== Problem description ==
Pull out of the data below the stretch of lines bounded by the one containing "ob = bpy.data.objects.new(name, data)" and the one containing "what is given", both bounds included, unchanged.

== Provided material ==
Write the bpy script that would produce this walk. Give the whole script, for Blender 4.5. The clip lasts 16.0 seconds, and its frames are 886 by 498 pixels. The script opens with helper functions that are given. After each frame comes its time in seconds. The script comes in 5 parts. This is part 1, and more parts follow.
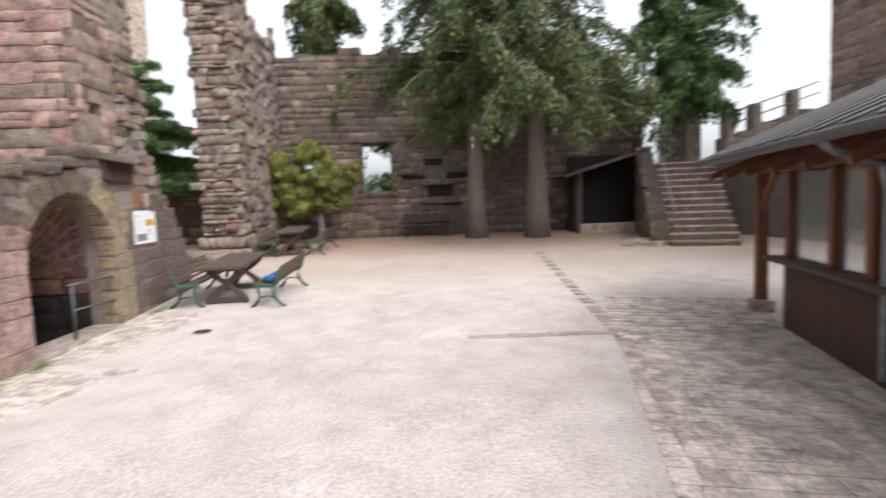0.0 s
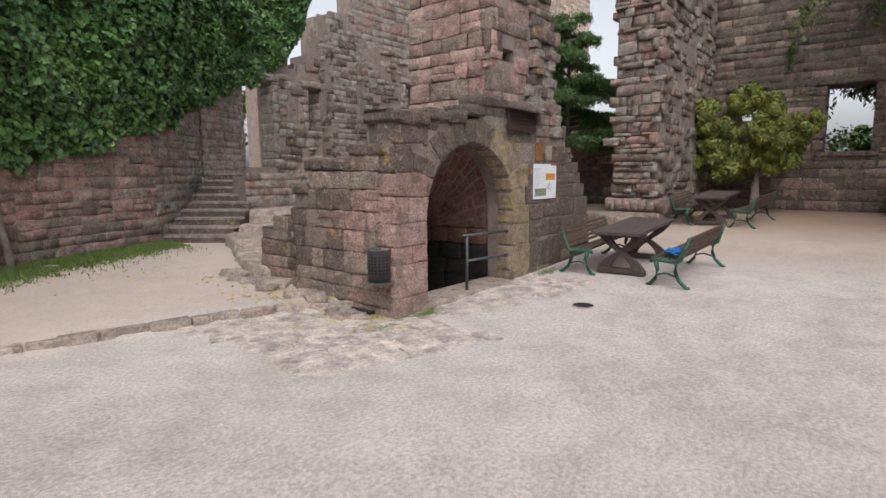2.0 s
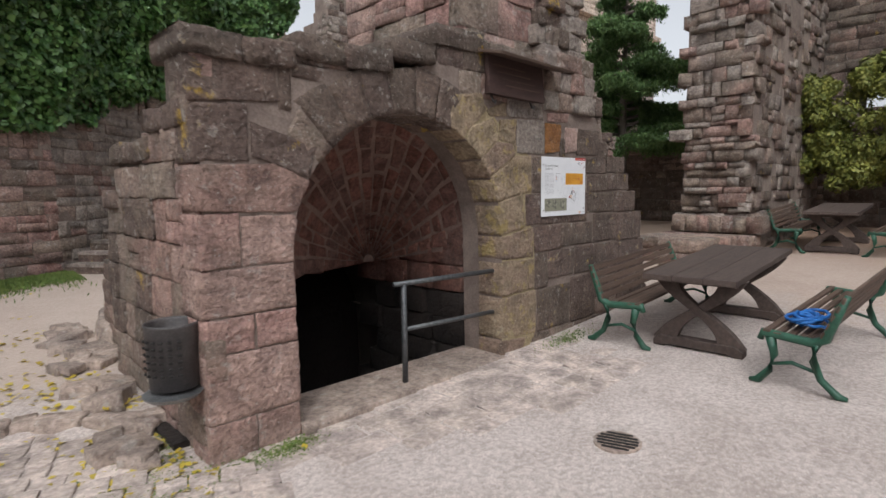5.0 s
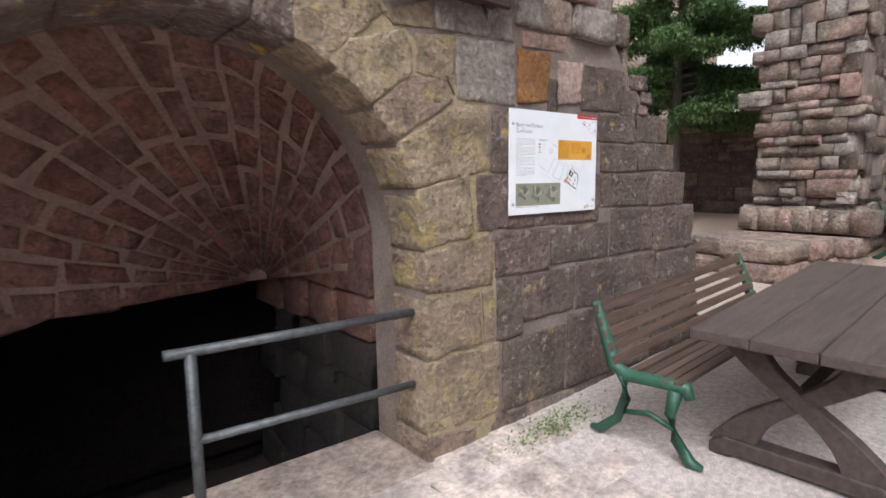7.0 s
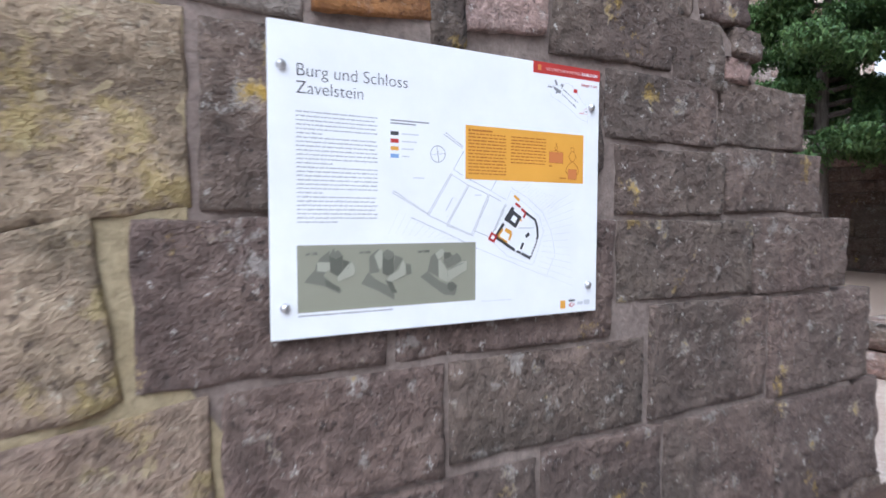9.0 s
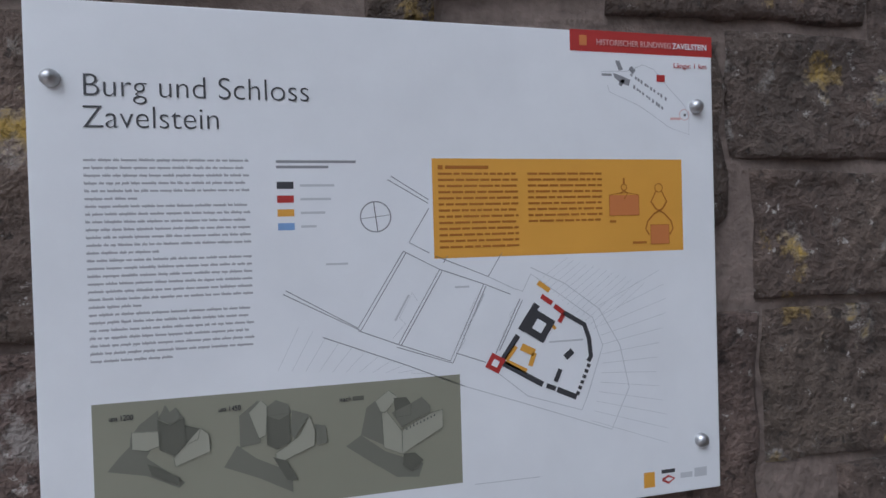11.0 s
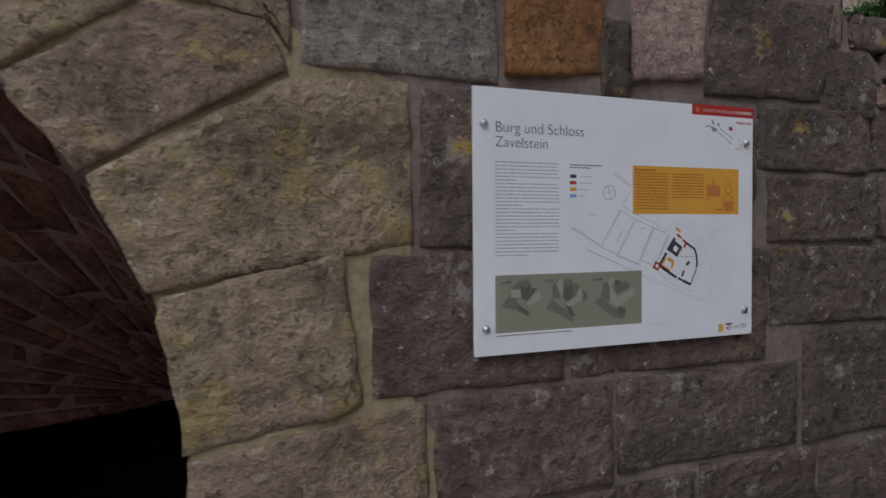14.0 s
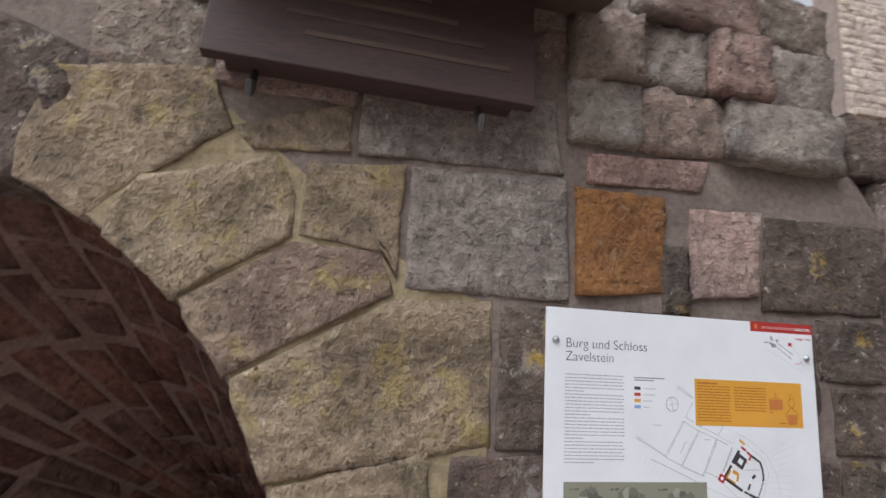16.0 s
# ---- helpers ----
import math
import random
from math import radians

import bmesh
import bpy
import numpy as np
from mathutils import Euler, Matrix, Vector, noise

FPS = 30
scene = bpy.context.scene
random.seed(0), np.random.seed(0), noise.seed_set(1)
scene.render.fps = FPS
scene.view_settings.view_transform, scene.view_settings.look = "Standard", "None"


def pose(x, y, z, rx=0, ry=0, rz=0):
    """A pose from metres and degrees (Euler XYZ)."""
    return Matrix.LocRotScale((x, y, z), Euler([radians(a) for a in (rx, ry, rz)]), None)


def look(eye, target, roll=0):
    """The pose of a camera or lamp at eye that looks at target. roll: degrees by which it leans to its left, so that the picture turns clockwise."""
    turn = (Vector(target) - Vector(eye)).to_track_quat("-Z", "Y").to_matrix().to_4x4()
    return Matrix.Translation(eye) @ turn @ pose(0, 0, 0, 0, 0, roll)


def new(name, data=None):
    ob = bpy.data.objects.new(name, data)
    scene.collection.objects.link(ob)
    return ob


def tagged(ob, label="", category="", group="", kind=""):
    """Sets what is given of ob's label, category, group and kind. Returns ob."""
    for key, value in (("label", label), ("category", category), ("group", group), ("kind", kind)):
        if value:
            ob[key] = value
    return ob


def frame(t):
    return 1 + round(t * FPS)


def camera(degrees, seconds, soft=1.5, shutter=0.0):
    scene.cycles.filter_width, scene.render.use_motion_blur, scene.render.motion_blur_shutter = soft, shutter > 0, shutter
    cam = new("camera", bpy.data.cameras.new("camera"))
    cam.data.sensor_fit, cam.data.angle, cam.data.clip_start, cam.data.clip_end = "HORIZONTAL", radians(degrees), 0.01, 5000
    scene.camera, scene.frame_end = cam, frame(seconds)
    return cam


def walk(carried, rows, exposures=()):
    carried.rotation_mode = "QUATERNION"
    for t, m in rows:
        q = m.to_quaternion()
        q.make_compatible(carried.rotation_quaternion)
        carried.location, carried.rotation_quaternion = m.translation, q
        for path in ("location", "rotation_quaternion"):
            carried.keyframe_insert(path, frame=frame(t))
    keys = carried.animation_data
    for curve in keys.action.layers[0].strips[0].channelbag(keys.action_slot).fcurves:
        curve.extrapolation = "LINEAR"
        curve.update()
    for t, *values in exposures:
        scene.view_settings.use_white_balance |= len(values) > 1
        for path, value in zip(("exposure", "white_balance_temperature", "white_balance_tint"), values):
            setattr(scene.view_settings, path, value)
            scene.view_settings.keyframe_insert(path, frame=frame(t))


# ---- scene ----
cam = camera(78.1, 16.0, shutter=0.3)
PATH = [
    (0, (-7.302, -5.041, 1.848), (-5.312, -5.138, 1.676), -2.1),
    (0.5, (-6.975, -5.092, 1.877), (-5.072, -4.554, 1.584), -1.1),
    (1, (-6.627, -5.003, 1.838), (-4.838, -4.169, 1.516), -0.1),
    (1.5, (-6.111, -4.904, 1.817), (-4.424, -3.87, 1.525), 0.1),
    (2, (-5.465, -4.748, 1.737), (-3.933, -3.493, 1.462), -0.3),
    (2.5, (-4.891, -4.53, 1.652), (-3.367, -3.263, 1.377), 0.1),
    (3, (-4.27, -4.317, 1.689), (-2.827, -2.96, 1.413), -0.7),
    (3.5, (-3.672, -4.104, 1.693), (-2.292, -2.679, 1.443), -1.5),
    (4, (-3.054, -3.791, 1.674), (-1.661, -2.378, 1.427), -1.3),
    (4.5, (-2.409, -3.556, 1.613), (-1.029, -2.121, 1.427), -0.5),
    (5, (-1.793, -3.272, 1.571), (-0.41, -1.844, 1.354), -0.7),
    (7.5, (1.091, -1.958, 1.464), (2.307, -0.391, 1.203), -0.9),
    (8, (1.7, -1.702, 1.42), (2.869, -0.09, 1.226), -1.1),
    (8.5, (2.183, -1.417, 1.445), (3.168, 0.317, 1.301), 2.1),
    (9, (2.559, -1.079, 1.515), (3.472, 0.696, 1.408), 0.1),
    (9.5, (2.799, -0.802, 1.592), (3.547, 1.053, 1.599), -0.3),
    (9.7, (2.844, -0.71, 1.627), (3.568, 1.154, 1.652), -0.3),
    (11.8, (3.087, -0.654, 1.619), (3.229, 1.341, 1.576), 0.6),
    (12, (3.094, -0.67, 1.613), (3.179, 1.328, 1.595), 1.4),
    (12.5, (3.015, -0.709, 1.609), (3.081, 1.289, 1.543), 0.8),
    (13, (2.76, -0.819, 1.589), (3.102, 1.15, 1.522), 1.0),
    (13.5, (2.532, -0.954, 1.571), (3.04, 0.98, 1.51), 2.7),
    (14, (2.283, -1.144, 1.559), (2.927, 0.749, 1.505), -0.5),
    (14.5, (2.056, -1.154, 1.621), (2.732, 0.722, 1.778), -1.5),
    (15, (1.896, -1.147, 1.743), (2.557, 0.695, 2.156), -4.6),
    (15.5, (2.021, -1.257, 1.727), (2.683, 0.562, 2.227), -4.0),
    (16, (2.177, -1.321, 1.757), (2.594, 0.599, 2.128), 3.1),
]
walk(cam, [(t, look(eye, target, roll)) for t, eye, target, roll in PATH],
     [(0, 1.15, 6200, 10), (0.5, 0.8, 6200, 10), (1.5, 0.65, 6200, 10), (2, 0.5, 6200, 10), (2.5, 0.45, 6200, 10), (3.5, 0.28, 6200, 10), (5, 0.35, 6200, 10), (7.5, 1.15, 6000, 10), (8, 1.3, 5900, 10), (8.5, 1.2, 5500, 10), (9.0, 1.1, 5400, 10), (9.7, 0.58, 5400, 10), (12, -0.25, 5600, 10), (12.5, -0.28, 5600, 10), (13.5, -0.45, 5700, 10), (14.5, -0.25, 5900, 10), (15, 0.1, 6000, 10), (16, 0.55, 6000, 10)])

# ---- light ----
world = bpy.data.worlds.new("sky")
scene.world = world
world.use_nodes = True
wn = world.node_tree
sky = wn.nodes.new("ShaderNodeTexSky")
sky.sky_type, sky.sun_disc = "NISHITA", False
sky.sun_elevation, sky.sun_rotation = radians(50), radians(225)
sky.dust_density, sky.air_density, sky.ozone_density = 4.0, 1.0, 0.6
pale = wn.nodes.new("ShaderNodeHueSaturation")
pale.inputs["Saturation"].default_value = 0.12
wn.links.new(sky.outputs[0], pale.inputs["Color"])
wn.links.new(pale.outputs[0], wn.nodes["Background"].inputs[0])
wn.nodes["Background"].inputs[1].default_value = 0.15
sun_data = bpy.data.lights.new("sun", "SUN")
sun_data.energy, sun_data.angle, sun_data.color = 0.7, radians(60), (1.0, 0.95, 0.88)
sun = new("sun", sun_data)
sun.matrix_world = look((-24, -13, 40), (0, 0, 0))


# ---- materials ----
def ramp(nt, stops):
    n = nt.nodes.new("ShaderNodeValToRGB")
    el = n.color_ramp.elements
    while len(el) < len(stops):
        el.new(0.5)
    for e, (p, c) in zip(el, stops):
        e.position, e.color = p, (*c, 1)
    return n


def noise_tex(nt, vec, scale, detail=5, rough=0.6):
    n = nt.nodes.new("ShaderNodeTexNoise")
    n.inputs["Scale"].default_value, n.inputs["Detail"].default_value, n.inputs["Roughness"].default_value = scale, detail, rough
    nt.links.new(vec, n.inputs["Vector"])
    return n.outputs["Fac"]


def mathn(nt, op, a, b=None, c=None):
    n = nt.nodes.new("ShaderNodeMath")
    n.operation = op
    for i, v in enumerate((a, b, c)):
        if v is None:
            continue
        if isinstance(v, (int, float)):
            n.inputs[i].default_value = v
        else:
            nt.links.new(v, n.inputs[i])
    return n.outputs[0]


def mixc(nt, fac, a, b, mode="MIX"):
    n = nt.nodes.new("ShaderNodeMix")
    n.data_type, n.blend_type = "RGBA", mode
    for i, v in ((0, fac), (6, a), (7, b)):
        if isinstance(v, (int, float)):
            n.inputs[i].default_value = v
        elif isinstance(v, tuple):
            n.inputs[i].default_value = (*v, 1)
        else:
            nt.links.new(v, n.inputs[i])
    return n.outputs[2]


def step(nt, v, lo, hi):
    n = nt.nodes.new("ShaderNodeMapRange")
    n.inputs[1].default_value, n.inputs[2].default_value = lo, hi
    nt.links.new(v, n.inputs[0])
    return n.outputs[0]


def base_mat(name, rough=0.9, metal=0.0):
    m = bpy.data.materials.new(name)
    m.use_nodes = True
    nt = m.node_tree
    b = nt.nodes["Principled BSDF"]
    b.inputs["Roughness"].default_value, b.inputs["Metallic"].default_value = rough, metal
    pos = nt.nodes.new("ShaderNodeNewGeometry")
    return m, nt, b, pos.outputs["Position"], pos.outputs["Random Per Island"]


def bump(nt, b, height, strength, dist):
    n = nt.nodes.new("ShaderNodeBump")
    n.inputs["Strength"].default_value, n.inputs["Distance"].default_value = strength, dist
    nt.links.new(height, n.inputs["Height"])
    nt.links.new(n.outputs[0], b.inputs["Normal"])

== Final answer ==
    ob = bpy.data.objects.new(name, data)
    scene.collection.objects.link(ob)
    return ob


def tagged(ob, label="", category="", group="", kind=""):
    """Sets what is given of ob's label, category, group and kind. Returns ob."""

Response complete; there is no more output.